Memang, bagi banyak imigran Muslim, menyesuaikan tradisi puasa Ramadan dengan ritme kehidupan di Amerika terkadang dilakukan karena dirasa nyaman, tetapi kadang juga karena memang perlu dilakukan. Jadi, selain menu makan sahur yang berubah menjadi ala Amerika, cara makan sahur pun berbeda.
Sementara makan sahur biasanya dilakukan di rumah bersama seluruh anggota keluarga, banyak kawula muda Muslim di kota-kota besar Amerika lebih suka makan sahur bersama rekan-rekan mereka di restoran Amerika yang buka 24 jam, seperti International House of Pancake (IHOP) dan Denny’s.
Ahmed Abedin, pegawai IT di Long Beach, California, misalnya, kerap makan sahur bersama rekan-rekannya di restoran Los Feliz dan berlanjut dengan sholat shubuh di masjid. Demikian pula yang dilakukan kelompok-kelompok mahasiswa Muslim di Universitas Boston yang menggunakan Facebook untuk mengajak makan sahur di IHOP.

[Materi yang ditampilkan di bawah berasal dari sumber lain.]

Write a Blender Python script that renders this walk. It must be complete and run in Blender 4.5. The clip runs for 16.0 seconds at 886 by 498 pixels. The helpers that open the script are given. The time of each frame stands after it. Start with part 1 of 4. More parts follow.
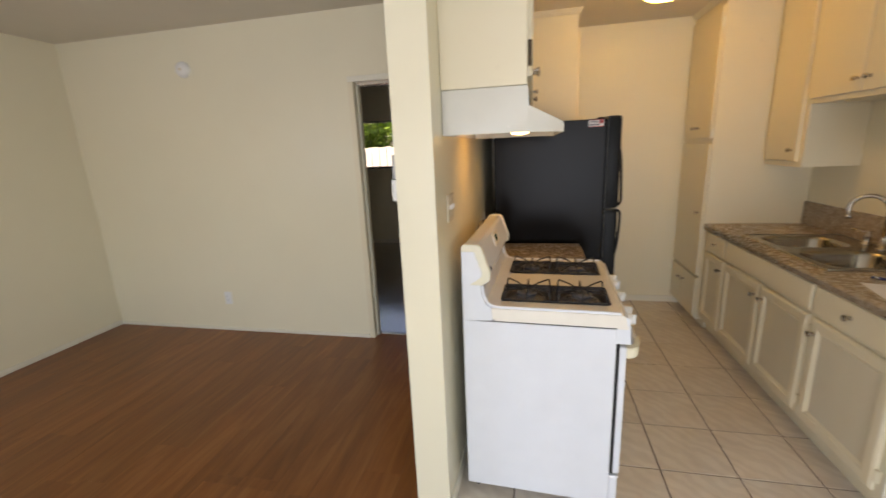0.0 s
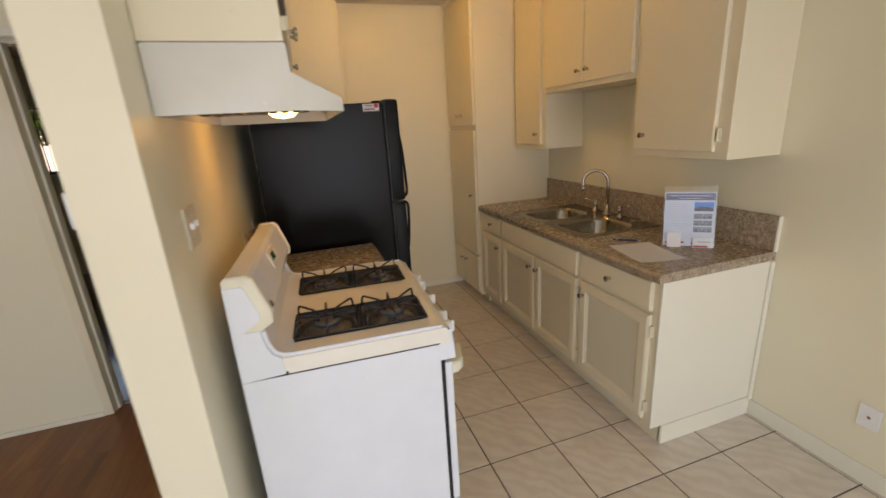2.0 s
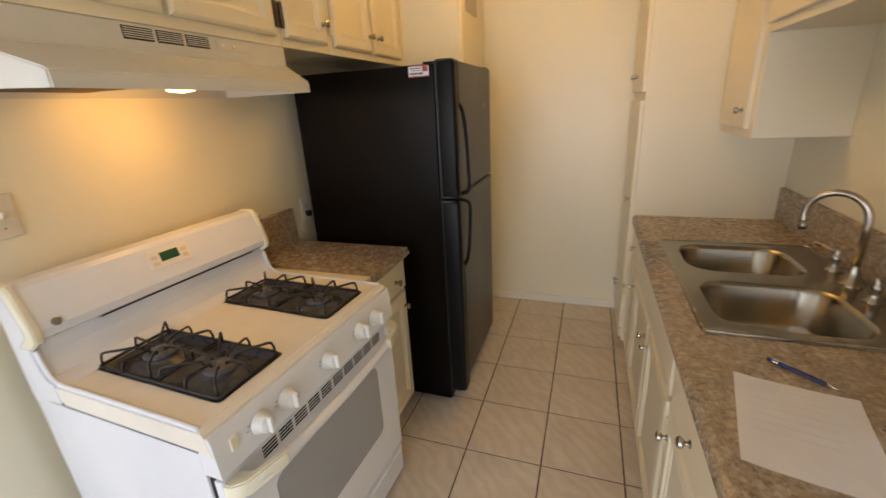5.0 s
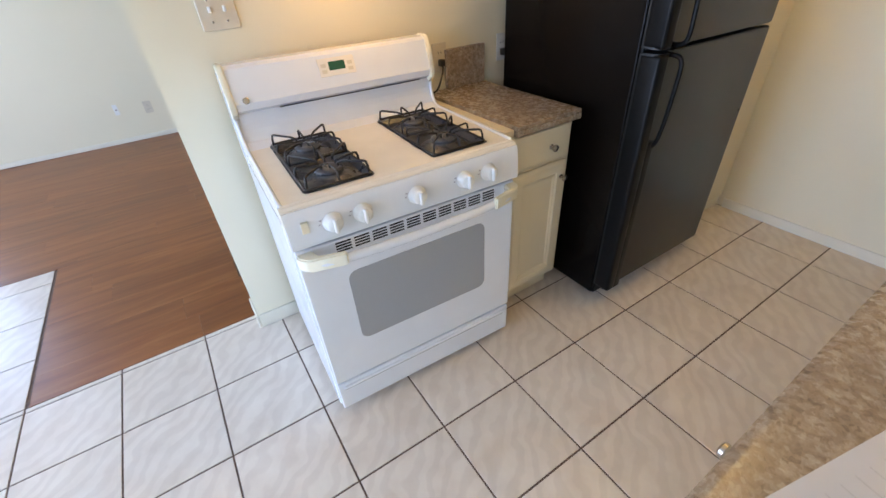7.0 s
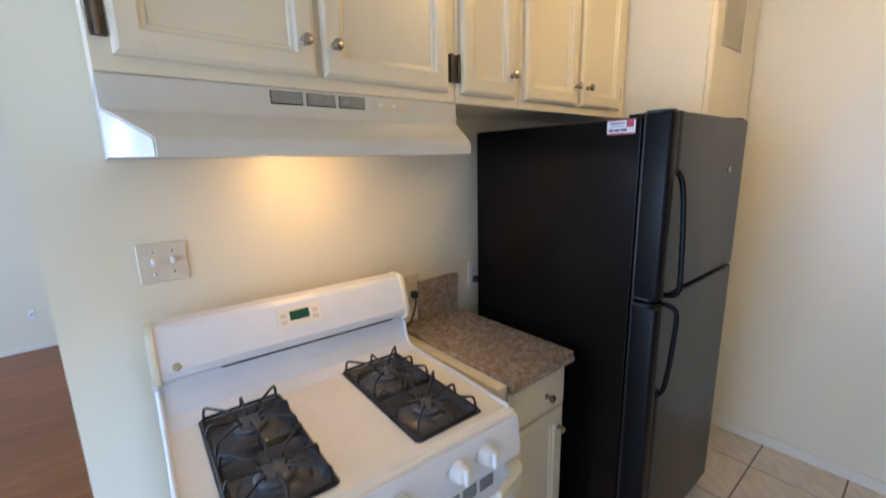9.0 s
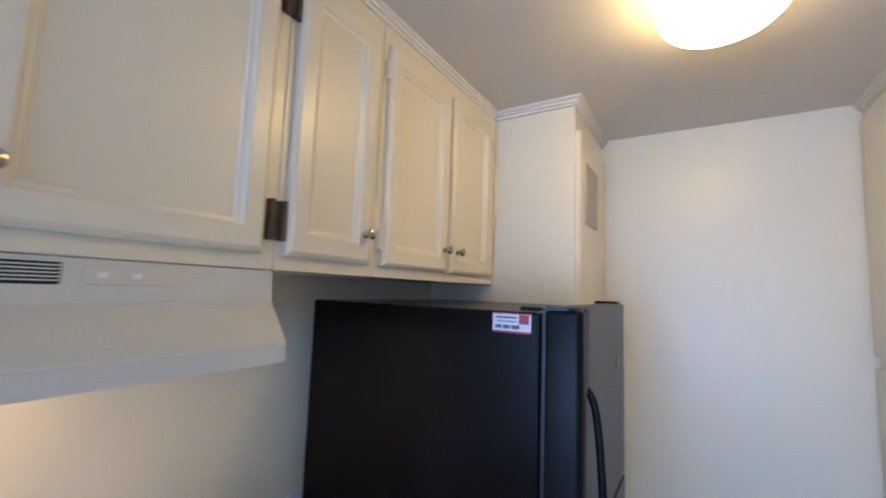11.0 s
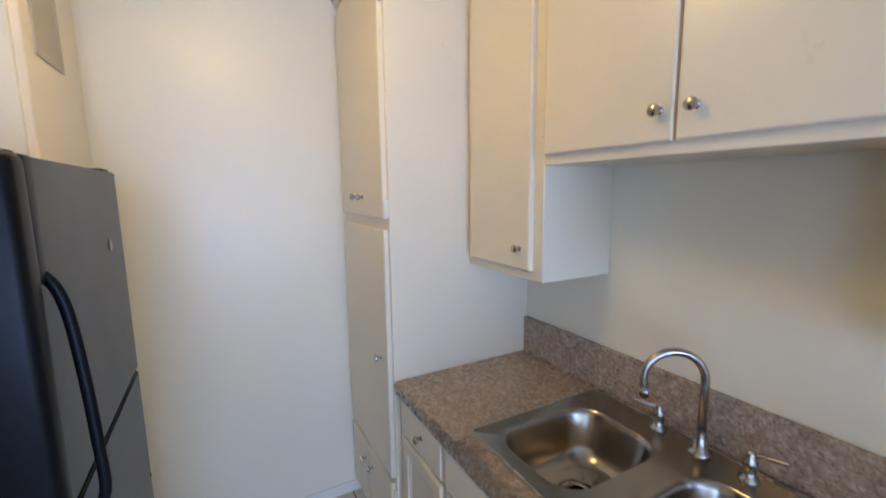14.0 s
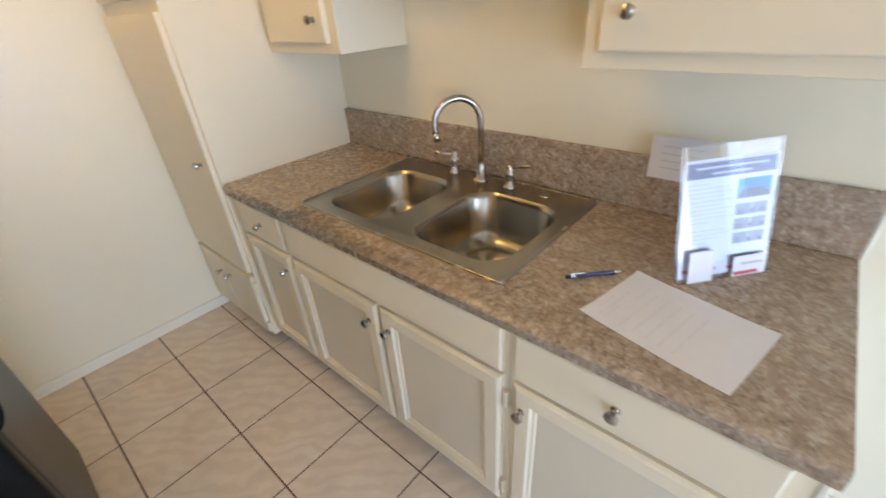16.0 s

Sementara Soha Yassin, koordinator pemuda pada Pusat Kajian Islam di California Selatan, melalui foto online berjudul “Breakfast at Night” di Twitter berusaha membuat kawula muda Muslim saling berhubungan apakah untuk sahur bersama atau membahas Al-Qur’an di masjid, sehingga bisa menghapus mitos bahwa “Ramadan adalah praktik non-Barat.”
Meski Muslim di Amerika menjalankan puasa Ramadan dengan tradisi baru, esensi Ramadan tak pernah berubah, seperti kata Iftikhar, “Saya ingat, kakek saya yang tinggal di desa di Pakistan hanya makan sebutir kurma dan segelas air untuk sahur, padahal suhu di sana luar biasa panasnya. Ini membuat saya sangat mensyukuri apa yang kami miliki di Amerika ini, dan lebih memahami bagaimana jauh lebih beratnya berpuasa di berbagai tempat di dunia ini bagi banyak orang.”